My first communication with any new (non-family/friend) caregiver for my child, always involves this point. If my daughter is hurt in anyway, whatever the reason, while in your care, please let me know. Once I address the issue, I’ll probably reprimand you for not giving her your full attention and that’ll be the end of it. However, if you don’t let me know and I find out otherwise, you’ll have to face serious repercussions. This is simply because, in the first instance I can seek the right solution and resolve the problem. While, in the second situation, I may be acting too late to help my child, just because you didn’t bother or were too scared to tell me the truth.
This rule applies almost directly to a business, especially when an individual is assigned responsibility of a project, a team or a business segment. Apart from reporting on performance and other parameters on a regular bases, issue reporting should be given priority. An issue could be any event or incident that is expected to have a negative effect on the business directly or a business relationship.
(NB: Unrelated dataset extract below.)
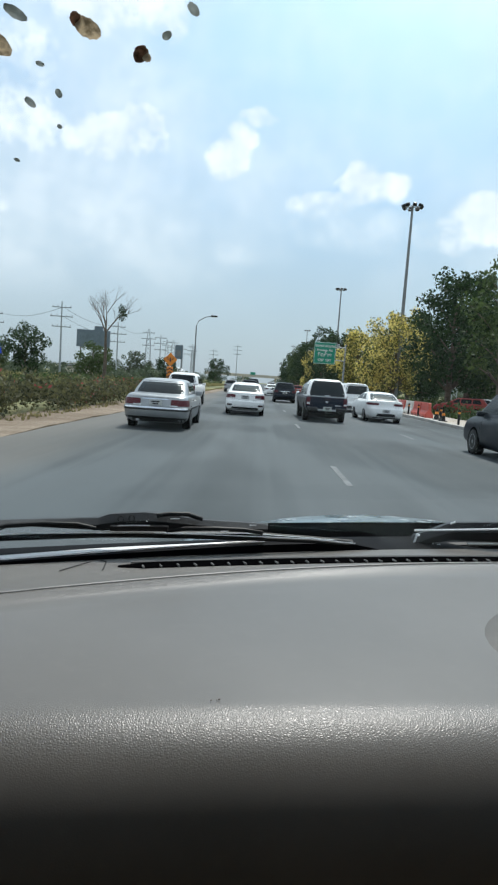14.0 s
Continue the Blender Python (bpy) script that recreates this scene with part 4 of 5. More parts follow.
def tree(name, label, at, height, spread, leaf, seed, low=0.28, clumps=46, per=170, size=0.13, sparse=1.0, lean=0.0, crown_name="crown"):
    """Trunk, forking limbs and a crown of many small leaves with an uneven outline."""
    rng = np.random.default_rng(seed)
    t = thing(name, label, "tree", at)
    h0 = height * low
    bm = bmesh.new()
    tr = 0.018 * height + 0.06
    tube(bm, [(0, 0, -0.15), (0.02, 0.01, h0 * 0.5), (lean * 0.3, 0.03, h0), (lean * 0.7, 0.0, height * 0.62), (lean, 0.1, height * 0.88)], [tr * 1.35, tr, tr * 0.85, tr * 0.45, tr * 0.12], 9)
    centres, radii = [], []
    for k in range(clumps):
        f = (k + 0.5) / clumps
        z = h0 * 0.85 + (height - h0 * 0.85) * f ** 0.9
        env = spread * (0.45 + 0.75 * math.sin(math.pi * min(1, 0.12 + 0.86 * f))) * 0.8
        ang = 2.4 * k + rng.uniform(-0.5, 0.5)
        rad = env * rng.uniform(0.25, 1.0)
        c = (lean * f + rad * math.cos(ang), rad * math.sin(ang), z + rng.uniform(-0.4, 0.4))
        centres.append(c)
        radii.append(spread * rng.uniform(0.16, 0.33) * (1.15 - 0.4 * f))
        if k % 2 == 0 and f < 0.9:
            zs = max(h0 * 0.7, z - rad * 0.9)
            fs = zs / height
            bx = lean * fs
            r0 = tr * 0.5 * (1.1 - fs)
            mid = (bx * 0.5 + c[0] * 0.5, c[1] * 0.45, (zs + c[2]) / 2 + 0.1 * rad)
            tube(bm, [(bx, 0, zs), mid, c], [r0, r0 * 0.6, r0 * 0.2], 5)
    part("trunk", bm, "bark", t, "", True)
    v, f = leaf_cloud(centres, radii, per * sparse, size, rng)
    raw(crown_name, v, f, leaf, t)
    return t


G = "trees along the road"
# right-hand row, from near to far
ROW = [
    ("tree", "tall thin-leaved tree with bare twigs by the road", (16.6, 42.0), 10.8, 3.6, "leaf_mid", 3, 0.3, 0.42),
    ("tree", "broad dark green tree with thick leaf clumps by the road", (15.4, 49.5), 10.8, 4.5, "leaf_dark", 4, 0.24, 1.05),
    ("tree", "tall dark green tree behind the roadside row", (18.8, 55.0), 12.0, 4.2, "leaf_dark", 44, 0.24, 1.1),
    ("tree", "yellow-blossoming tree with thin leaves beside the pavement", (15.0, 68.0), 10.2, 4.3, "leaf_gold", 5, 0.22, 1.0),
    ("tree", "yellow-blossoming round tree beside the road", (13.9, 88.0), 9.6, 4.5, "leaf_gold", 6, 0.22, 1.2),
    ("tree", "dark green tree in the roadside row", (13.6, 104.0), 11.0, 4.0, "leaf_dark", 8, 0.2, 1.3),
    ("tree", "tall dark green tree in the roadside row", (12.3, 122.0), 13.0, 3.8, "leaf_dark", 10, 0.2, 1.3),
    ("tree", "yellow-green tree in the roadside row", (12.6, 138.0), 9.5, 4.2, "leaf_gold", 9, 0.2, 1.3),
    ("tree", "dark green tree in the roadside row", (12.2, 155.0), 12.5, 4.5, "leaf_dark", 11, 0.2, 1.3),
    ("tree", "dark green tree in the roadside row", (11.9, 180.0), 12.5, 4.8, "leaf_mid", 12, 0.18, 1.2),
    ("tree", "dark green tree in the roadside row", (11.6, 210.0), 12.0, 5.0, "leaf_dark", 13, 0.18, 1.2),
    ("tree", "dark green tree in the roadside row", (11.6, 250.0), 12.0, 5.0, "leaf_dark", 14, 0.18, 1.2),
    ("tree", "broad dark green tree beside the pavement", (18.6, 76.0), 10.8, 5.2, "leaf_dark", 19, 0.18, 1.4),
    ("tree", "leafy green tree behind the roadside row", (22.5, 60.0), 10.0, 4.0, "leaf_mid", 15, 0.2, 0.9),
    ("tree", "dark green tree behind the roadside row", (22.0, 82.0), 9.0, 4.2, "leaf_dark", 16, 0.2, 1.1),
    ("tree", "dark green tree behind the roadside row", (21.0, 110.0), 9.0, 4.5, "leaf_mid", 17, 0.2, 1.1),
]
for name, label, (x, y), h, s, leaf, seed, low, dens in ROW:
    size = 0.15 if y < 80 else 0.2
    tagged(tree(name, label, (x, y, 0.0), h, s, leaf, seed, low, 54, 165 if y < 80 else 90, size, dens), group=G)
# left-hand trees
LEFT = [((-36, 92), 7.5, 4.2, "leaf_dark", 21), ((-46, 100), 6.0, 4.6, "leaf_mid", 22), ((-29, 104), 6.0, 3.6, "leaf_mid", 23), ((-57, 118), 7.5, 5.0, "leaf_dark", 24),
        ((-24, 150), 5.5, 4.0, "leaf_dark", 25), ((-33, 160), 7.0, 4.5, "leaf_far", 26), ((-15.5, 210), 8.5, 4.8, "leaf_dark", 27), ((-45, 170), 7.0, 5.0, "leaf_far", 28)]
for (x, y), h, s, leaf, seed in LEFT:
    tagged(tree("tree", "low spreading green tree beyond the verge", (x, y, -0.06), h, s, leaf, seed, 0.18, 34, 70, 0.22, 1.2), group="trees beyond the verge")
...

The effect could be with respect to an employee, customer, partner or any other important party.
Issue reporting takes on an even greater significance in healthcare and other retail business, where employees have one-to-one interactions with customers. Obviously, in a healthcare-based business, like ours, issue reporting can be crucial. Team members need to be able to distinguish between: critical (a life is in the balance), urgent (a technical issue) and important (a non-technical issue) situations for reporting and responding.
Once an issue has been recognized and reported the next step would be responding to the issue. How we respond to the issue is as important as recognizing the issue. We generally ask employees to identify the parties who need to be addressed and approach them with the following information:
- Our response/action to set the immediate situation right
- Future steps to avoid occurrence of the same issue (e.g. a peer review or self-audit process)
Clarifying the above points to the aggrieved party will let them know that you are serious about addressing the problem and are not just placating them. This understanding is important if you want to build long-term relationships with your team/partner and instill confidence to convert a customer into a repeat customer.
Obviously all of the above has to be documented and filed away for future reference. It can even be used, in a generalized fashion, during a training session on handling issues.
What do you think about our issue reporting and response process? How do you handle such situations?
Summary – Issue Reporting:
- Recognize the issue
- Report the issue
- Respond to the affected party/ies
- Document the whole incident
Note: Steps two and three are interchangeable with respect to order.